1、原始表
CREATE EXTERNAL TABLE ods.user (
user_num STRING COMMENT '用户编号',
mobile STRING COMMENT '手机号码',
reg_date STRING COMMENT '注册日期'
)
COMMENT '用户资料表'
PARTITIONED BY (dt string)
ROW FORMAT DELIMITED FIELDS TERMINATED BY '\t' LINES TERMINATED BY '\n'
STORED AS ORC
LOCATION '/ods/user';
2、每日新增及更新表
CREATE EXTERNAL TABLE ods.user_update (
user_num STRING COMMENT '用户编号',
mobile STRING COMMENT '手机号码',
reg_date STRING COMMENT '注册日期'
COMMENT '每日用户资料更新表'
)
PARTITIONED BY (dt string)
ROW FORMAT DELIMITED FIELDS TERMINATED BY '\t' LINES TERMINATED BY '\n'
STORED AS ORC
LOCATION '/ods/user_update';
3、拉链表
CREATE EXTERNAL TABLE dws.user_his (
user_num STRING COMMENT '用户编号',
mobile STRING COMMENT '手机号码',
reg_date STRING COMMENT '用户编号',
t_start_date ,
t_end_date
)COMMENT '用户资料拉链表'
ROW FORMAT DELIMITED FIELDS TERMINATED BY '\t' LINES TERMINATED BY '\n'
STORED AS ORC
LOCATION '/dws/user_his';
4、增量比对算法
算法说明:
ods.user_update表里存放新增的及有变更的数据,对于新删除了的数据没法记录,故叫做“增量比对”算法。
1、union前面的是按已有历史拉链表里计算,包含关链的(与update关联上的)及不需要改变的(与update关联不上的,包含end_time是9999-12-31的及end_time是其他时间的,即状态正常的及已经结束的)。
2、union后面的是新增开链的数据,包含纯新开链的及有变更的开链(在union之前,这部分已经关链)。

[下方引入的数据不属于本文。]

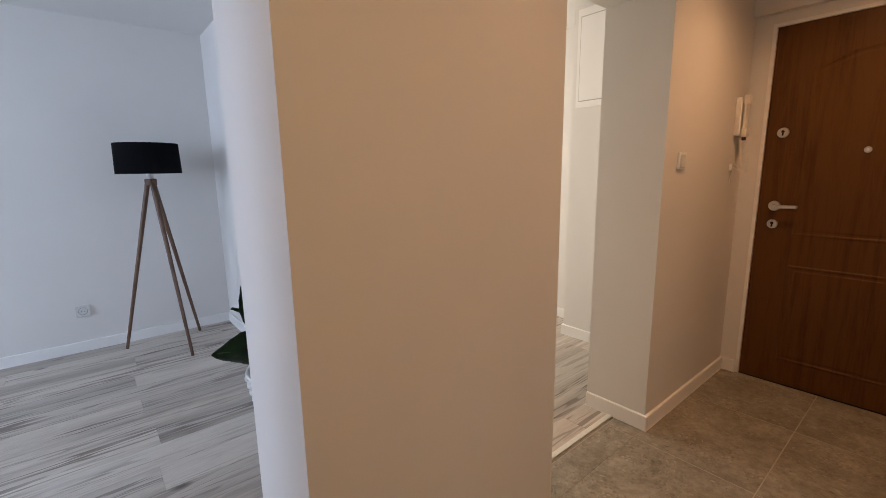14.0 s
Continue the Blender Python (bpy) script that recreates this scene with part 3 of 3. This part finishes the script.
# access hatch of the kitchen shaft
ha = thing("access_hatch", "flat white access hatch set high in the shaft wall", "hatch", (3.41, 5.9, 2.0))
part("rim", one_box(3.4095, 3.4155, 5.62, 6.205, 1.728, 2.385, bevel=.001), TRIM, ha)
part("gap", one_box(3.4085, 3.4094, 5.64, 6.183, 1.770, 2.337), STEEL, ha)
part("door", one_box(3.404, 3.4086, 5.645, 6.178, 1.776, 2.331, bevel=.0015), TRIM, ha)


# ---- recessed ceiling spots ----
def ceiling_spot(x, y, watts, color=WARM):
    s = thing("ceiling_spot", "small round recessed ceiling spot, lit warm", "ceiling light", (x, y, H), "ceiling spots")
    bm = lathe(bmesh.new(), [(.047, H), (.047, H - .004), (.040, H - .008), (.033, H - .006), (.031, H + .012)], 32, (x, y))
    part("ring", bm, BRONZE, s, "dark bronze ring", smooth=True)
    bm = bmesh.new()
    cyl(bm, (x, y, H - .0005), (x, y, H - .002), .031, .031, 28)
    part("reflector", bm, GUN, s, "dark reflector plate")
    bm = bmesh.new()
    cyl(bm, (x, y, H - .0018), (x, y, H - .006), .027, .025, 24)
    part("lens", bm, LENS, s)
    la = bpy.data.lights.new("spot_beam", "SPOT")
    la.energy, la.color, la.spot_size, la.spot_blend, la.shadow_soft_size = watts, color, radians(150), 1.0, 0.03
    ob = new("spot_beam", la)
    ob.location = (x, y, H - .012)
    return s


HALL_WARM = (1.0, 0.56, 0.27)
for sx, sy, sw, sc in ((.432, 4.636, 17, WARM), (.432, 3.25, 22, WARM), (.432, 1.86, 15, WARM), (1.5, 4.52, 23, HALL_WARM), (2.95, 4.62, 46, HALL_WARM)):
    ceiling_spot(sx, sy, sw, sc)

# ---- floor lamp ----
fl = thing("floor_lamp", "tripod floor lamp with walnut legs and black drum shade", "floor lamp", (.99, 8.11, 0))
CX, CY = .985, 8.10
bm = lathe(bmesh.new(), [(.203, 1.312), (.197, 1.522), (.194, 1.522), (.200, 1.312), (.203, 1.312)], 56, (CX, CY))
part("shade", bm, SHADE, fl, "black cloth drum shade", smooth=False)
bm = bmesh.new()
for i in range(3):
    a = i * 2.0944
    cyl(bm, (CX, CY, 1.50), (CX + .195 * math.cos(a), CY + .195 * math.sin(a), 1.505), .002, .002, 6)
part("spider", bm, WHITE, fl)
bm = bmesh.new()
cyl(bm, (CX, CY, 1.262), (CX, CY, 1.36), .020, .018, 20)
part("socket", bm, WHITE, fl)
bm = bmesh.new()
bmesh.ops.create_uvsphere(bm, u_segments=20, v_segments=12, radius=.03, matrix=Matrix.Translation((CX, CY, 1.39)))
part("bulb", bm, WHITE, fl, smooth=True)
bm = lathe(bmesh.new(), [(.0005, 1.276), (.036, 1.276), (.038, 1.270), (.038, 1.232), (.034, 1.226), (.0005, 1.226)], 28, (CX, CY))
part("hub", bm, LEGWOOD, fl, "turned walnut hub")
for fx, fy in ((.709, 8.262), (1.063, 7.775), (1.213, 8.318)):
    d = (Vector((fx, fy, 0)) - Vector((CX, CY, 0))).normalized()
    bm = cyl(bmesh.new(), (CX + d.x * .022, CY + d.y * .022, 1.25), (fx, fy, 0.003), .0165, .0105, 16)
    part("leg", bm, LEGWOOD, fl)

# ---- plant in a basket on legs ----
PX, PY = 1.195, 6.06
pot = thing("planter", "white woven basket planter on thin white legs", "planter", (PX, PY, 0))
bm = bmesh.new()
N, ROWS = 44, 15
for r in range(ROWS):
    z0 = .262 + r * .0160
    rad = .125 + .065 * ((r + .5) / ROWS) ** .7
    for i in range(N):
        if (i + r) % 2:
            continue
        a0, a1 = 6.28318 * i / N, 6.28318 * (i + 1.35) / N
        pts = []
        for k in range(5):
            a = a0 + (a1 - a0) * k / 4
            rr = rad + .006 * math.sin(math.pi * k / 4)
            pts.append((PX + rr * math.cos(a), PY + rr * math.sin(a), z0))
        tube(bm, pts, .0078, 5)
part("weave", bm, BASKET, pot, "chunky white wicker weave")
bm = lathe(bmesh.new(), [(.0005, .255), (.118, .255), (.150, .34), (.182, .50), (.176, .50), (.145, .34), (.113, .262), (.0005, .262)], 44, (PX, PY))
part("liner", bm, BASKET, pot)
bm = bmesh.new()
for k in range(2):
    tube(bm, [(PX + .188 * math.cos(a * .1309 + k * .06), PY + .188 * math.sin(a * .1309 + k * .06), .500 + .004 * math.sin(a * 1.57 + k * 3.14)) for a in range(49)], .008, 6)
part("rim", bm, BASKET, pot)
part("soil", lathe(bmesh.new(), [(.0005, .462), (.168, .458)], 36, (PX, PY)), SOIL, pot)
for a in (225, 345, 105):
    c, s = math.cos(radians(a)), math.sin(radians(a))
    part("leg", cyl(bmesh.new(), (PX + .11 * c, PY + .11 * s, .27), (PX + .172 * c, PY + .172 * s, 0.003), .011, .008, 12), WHITE, pot, "thin white leg")

pl = thing("potted_plant", "broad-leaved dark green house plant in the basket", "plant", (PX, PY, .46))


def leaf_mesh(base, tip, width, sag, twist):
    base, tip = Vector(base), Vector(tip)
    d = tip - base
    side = d.cross(Vector((0, 0, 1))).normalized()
    side = Matrix.Rotation(twist, 3, d.normalized()) @ side
    up = side.cross(d).normalized()
    bm = bmesh.new()
    rows = []
    n = 12
    for i in range(n + 1):
        s = i / n
        w = width * (math.sin(math.pi * min(1, s ** .72)) ** .8) * (1 - .15 * s) * (1 + .05 * math.sin(s * 37)) + .0015
        c = base + d * s + up * sag * math.sin(math.pi * s)
        row = []
        for j in range(-3, 4):
            u = j / 3
            row.append(bm.verts.new(c + side * w * u + up * (abs(u) ** 1.5 * w * .28 + .006 * math.sin(9 * s + 3 * u))))
        rows.append(row)
    for r0, r1 in zip(rows, rows[1:]):
        for j in range(6):
            bm.faces.new((r0[j], r0[j + 1], r1[j + 1], r1[j]))
    bmesh.ops.solidify(bm, geom=bm.faces[:], thickness=.0012)
    vein = tube(bmesh.new(), [base + d * (i / 10) + up * (sag * math.sin(math.pi * i / 10) + .002) for i in range(10)], .0022, 6)
    return bm, vein


rng = random.Random(5)
leaves = [((.892, 6.105, .62), .09, .015, 1.25), ((1.0, 5.99, .92), .085, .02, 1.25), ((1.0, 6.2, .76), .06, .03, .9), ((1.04, 5.92, .70), .05, .02, 1.2)]
for i in range(9):
    a = rng.uniform(-1.9, 1.9)
    r = rng.uniform(.1, .22)
    leaves.append(((min(1.45, PX + .06 + r * math.cos(a)), PY + r * math.sin(a), rng.uniform(.66, .98)), rng.uniform(.06, .085), .03, rng.uniform(-.6, .6)))
for tip, w, sag, tw in leaves:
    t = Vector(tip)
    stem_top = Vector((PX, PY, .46)).lerp(t, .28) + Vector((0, 0, .07))
    bm, vein = leaf_mesh(stem_top, t, w, sag, tw)
    lf = part("leaf", bm, LEAF, pl, smooth=True)
    part("midrib", vein, VEIN, lf)
    part("stalk", tube(bmesh.new(), [(PX, PY, .455), Vector((PX, PY, .55)).lerp(stem_top, .5), stem_top], .0045, 7), VEIN, pl)


# ---- windows ----
def window_west(name, y0, y1, z0, z1):
    w = thing(name, "white framed window in the outer wall", "window", (-3.46, (y0 + y1) / 2, z0), kind="structure")
    xo, xi = -3.515, -3.465
    for a, c, e, g in ((y0, y1, z0, z0 + .07), (y0, y1, z1 - .07, z1), (y0, y0 + .07, z0 + .07, z1 - .07), (y1 - .07, y1, z0 + .07, z1 - .07), ((y0 + y1) / 2 - .05, (y0 + y1) / 2 + .05, z0 + .07, z1 - .07)):
        part("window_frame", one_box(xo, xi, a, c, e, g, bevel=.004), WHITE, w)
    for a, c in ((y0 + .07, (y0 + y1) / 2 - .05), ((y0 + y1) / 2 + .05, y1 - .07)):
        p = part("pane", one_box(-3.494, -3.488, a, c, z0 + .07, z1 - .07), GLASS, w)
        p.visible_shadow = False
    part("window_sill", one_box(-3.4, -3.24, y0 - .06, y1 + .06, z0 - .035, z0 - .003, bevel=.006), WHITE, w)


window_west("window_1", 5.9, 7.7, .9, 2.2)
window_west("window_2", 3.45, 4.75, .9, 2.2)
window_west("window_3", 1.35, 2.55, .9, 2.2)
# frame and pane added round the back fill; no window is known here
added_back = thing("added_window", "unseen white frame and pane added round the back fill light", "window", (.8, -1.28, .9), kind="structure")
for a, c, e, g in ((.3, 1.3, .9, .97), (.3, 1.3, 2.13, 2.2), (.3, .37, .97, 2.13), (1.23, 1.3, .97, 2.13)):
    part("window_frame", one_box(a, c, -1.315, -1.27, e, g, bevel=.004), WHITE, added_back)
p = part("pane", one_box(.37, 1.23, -1.296, -1.29, .97, 2.13), GLASS, added_back)
p.visible_shadow = False
w4 = thing("window_4", "white framed kitchen window", "window", (2.6, 8.26, .95), kind="structure")
for a, c, e, g in ((1.9, 3.3, .95, 1.02), (1.9, 3.3, 2.08, 2.15), (1.9, 1.97, 1.02, 2.08), (3.23, 3.3, 1.02, 2.08)):
    part("window_frame", one_box(a, c, 8.265, 8.315, e, g, bevel=.004), WHITE, w4)
p = part("pane", one_box(1.97, 3.23, 8.288, 8.294, 1.02, 2.08), GLASS, w4)
p.visible_shadow = False

# ---- floor coverings, piece by piece ----
floor_ob = bpy.data.objects["floor"]
mesh_cache = {}


def slab(name, x0, x1, y0, y1, top, thick, material, chamfer):
    w, l = round(x1 - x0, 3), round(y1 - y0, 3)
    if w < .006 or l < .006:
        return
    key_ = (name, w, l)
    if key_ not in mesh_cache:
        bm = bmesh.new()
        c = chamfer
        ring = [(-w / 2, -l / 2), (w / 2, -l / 2), (w / 2, l / 2), (-w / 2, l / 2)]
        inn = [(-w / 2 + c, -l / 2 + c), (w / 2 - c, -l / 2 + c), (w / 2 - c, l / 2 - c), (-w / 2 + c, l / 2 - c)]
        r0 = [bm.verts.new((*p, -thick)) for p in ring]
        r1 = [bm.verts.new((*p, -c)) for p in ring]
        r2 = [bm.verts.new((*p, 0)) for p in inn]
        for a, b_ in ((r0, r1), (r1, r2)):
            for i in range(4):
                j = (i + 1) % 4
                bm.faces.new((a[i], a[j], b_[j], b_[i]))
        bm.faces.new(r2)
        me = bpy.data.meshes.new(name)
        bm.to_mesh(me)
        bm.free()
        me.materials.append(material)
        mesh_cache[key_] = me
    ob = new(name, mesh_cache[key_])
    ob.location = ((x0 + x1) / 2, (y0 + y1) / 2, top)
    ob.parent = floor_ob
    return ob


GX, GY, SX, SY, J = .612, 2.125, .6345, .647, .0036
regions = [(-.140, -.0005, D1[0], D1[1]), (-.140, -.0005, D2[0], D2[1]), (0, 1.525, -1.2, 2.21), (0, RW, 2.21, 4.0), (0, EAST_X + .03, 4.0, 5.215), (0, PIER_X0, 5.215, REAR_Y), (PIER_X1, JAMB_X, 5.215, 5.385)]
for rx0, rx1, ry0, ry1 in regions:
    for i in range(-3, 7):
        for j in range(-7, 8):
            x0, x1 = GX + i * SX, GX + (i + 1) * SX
            y0, y1 = GY + j * SY, GY + (j + 1) * SY
            a, c = max(x0 + J / 2, rx0), min(x1 - J / 2, rx1)
            e, g = max(y0 + J / 2, ry0), min(y1 - J / 2, ry1)
            if c - a > .004 and g - e > .004:
                slab("tile", a, c, e, g, 0.0, .014, TILE, .0012)
for rx0, rx1, ry0, ry1 in regions:
    part("grout", one_box(rx0, rx1, ry0, ry1, -.0195, -.0010), GROUT, floor_ob)

PW, PL, PY_ROW, PX_JOINT = .194, 1.29, 7.286, .058
for name, x0, x1, y0, y1, sx in (("living", -3.4, 1.484, REAR_Y + .012, 8.44, PX_JOINT), ("two", -3.4, -.152, 2.865, 5.085, -.42), ("one", -3.4, -.152, .6, 2.755, -.55), ("kitchen", 1.60, 3.74, 5.395, 8.2, 2.4)):
    r0 = math.floor((y0 - PY_ROW) / PW)
    r1 = math.ceil((y1 - PY_ROW) / PW)
    for r in range(r0, r1):
        shift = (0, .645, .16, .86, .4)[r % 5] if name != "living" else (0.0, .645)[r % 2] + (.03 if r % 3 == 0 else 0)
        k0 = math.floor((x0 - sx - shift) / PL)
        for k in range(k0, k0 + 6):
            a = max(sx + shift + k * PL + .0004, x0)
            c = min(sx + shift + (k + 1) * PL - .0004, x1)
            e = max(PY_ROW + r * PW + .0004, y0)
            g = min(PY_ROW + (r + 1) * PW - .0004, y1)
            if c - a > .02 and g - e > .01:
                slab("plank", a, c, e, g, .002, .012, LAMINATE, .0003)


def strip(x0, x1, y0, y1, material=ALU, label="slim pale metal strip between tiles and laminate"):
    tagged(part("threshold_strip", one_box(x0, x1, y0, y1, -.002, .0075, bevel=.003), material), label, "threshold", kind="structure")


strip(LW + .014, PIER_X0 - .014, REAR_Y - .012, REAR_Y + .016)
strip(PIER_X1 + .014, JAMB_X - .014, 5.373, 5.400)
strip(-.155, -.133, D1[0] + .002, D1[1] - .002, DULL, "slim dull grey metal strip in a doorway")
strip(-.155, -.133, D2[0] + .002, D2[1] - .002, DULL, "slim dull grey metal strip in a doorway")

3、这里感觉应该使用union all,以提高效率,两边应该不会有重复数据。
INSERT OVERWRITE TABLE dws.user_his
SELECT * FROM
(
SELECT A.user_num,
A.mobile,
A.reg_date,
A.t_start_time,
CASE
WHEN A.t_end_time = '9999-12-31' AND B.user_num IS NOT NULL THEN '2017-01-01'
ELSE A.t_end_time
END AS t_end_time
FROM dws.user_his AS A
LEFT JOIN ods.user_update AS B
ON A.user_num = B.user_num
UNION
SELECT C.user_num,
C.mobile,
C.reg_date,
'2017-01-02' AS t_start_time,
'9999-12-31' AS t_end_time
FROM ods.user_update AS C
) AS T;
5、增量比对算法带参
INSERT OVERWRITE TABLE dws.user_his
SELECT * FROM
(
SELECT A.user_num,
A.mobile,
A.reg_date,
A.modified_time
A.t_start_time,
CASE
WHEN A.t_end_time = '9999-12-31' AND B.user_num IS NOT NULL THEN date_add($date,-1)
ELSE A.t_end_time
END AS t_end_time
FROM dws.user_his AS A
LEFT JOIN ods.user_update AS B
ON A.user_num = B.user_num
UNION
SELECT C.user_num,
C.mobile,
C.reg_date,
C.modified_time,
$date AS t_start_time,
'9999-12-31' AS t_end_time
FROM ods.user_update AS C
) AS T;
6、全量比对算法
ods.user_full是当日全量表,表结构略去。
INSERT OVERWRITE TABLE dws.user_his
SELECT * FROM
(
SELECT A.user_num,
A.mobile,
A.reg_date,
A.t_start_time,
CASE
WHEN A.t_end_time = '9999-12-31' AND B.user_num IS NULL THEN date_add($date,-1) --老拉链表里有,当天全量表里没有,则数据关链;新增不重开链
WHEN A.t_end_time = '9999-12-31' AND B.user_num IS NOT NULL and (A.mobile <> B.mobile or A.reg_date<>B.reg_date) THEN date_add($date,-1) --老拉链表和当天全量表都有,但值发生了变化,则数据关链;同时新增开链操作
ELSE A.t_end_time --其他(1、已经关链的数据;2、未关链但老拉链表和当天全量对比信息没有变化的数据)end_time不变
END t_end_time
FROM dws.user_his A
LEFT JOIN ods.user_full B
ON A.user_num = B.user_num
UNION ALL
SELECT A.user_num,
A.mobile,
A.reg_date,
$date t_start_time,
'9999-12-31' t_end_time
FROM ods.user_full A
INNER JOIN (select b1.*,row_number()over(partition by b1.user_num order by b1.t_end_time desc) rn from dws.user_his b1 where t_start_time<=date_add($date,-1)) B
ON A.user_num = B.user_num
WHERE b.rn=1 and (A.mobile <> B.mobile or A.reg_date<>B.reg_date) --比对值变更关链又新开链数据
UNION ALL
SELECT A.user_num,
A.mobile,
A.reg_date,
$date t_start_time,
'9999-12-31' t_end_time
FROM ods.user_full A
LEFT JOIN dws.user_his B
ON A.user_num = B.user_num
WHERE B.user_num IS NULL --纯新增开链数据
) T;
7、全量比对算法考虑回滚
拉链数据支持从历史上某一天跑到当天。跑数时需谨慎,因为一旦重跑,那天之后的数据将消失。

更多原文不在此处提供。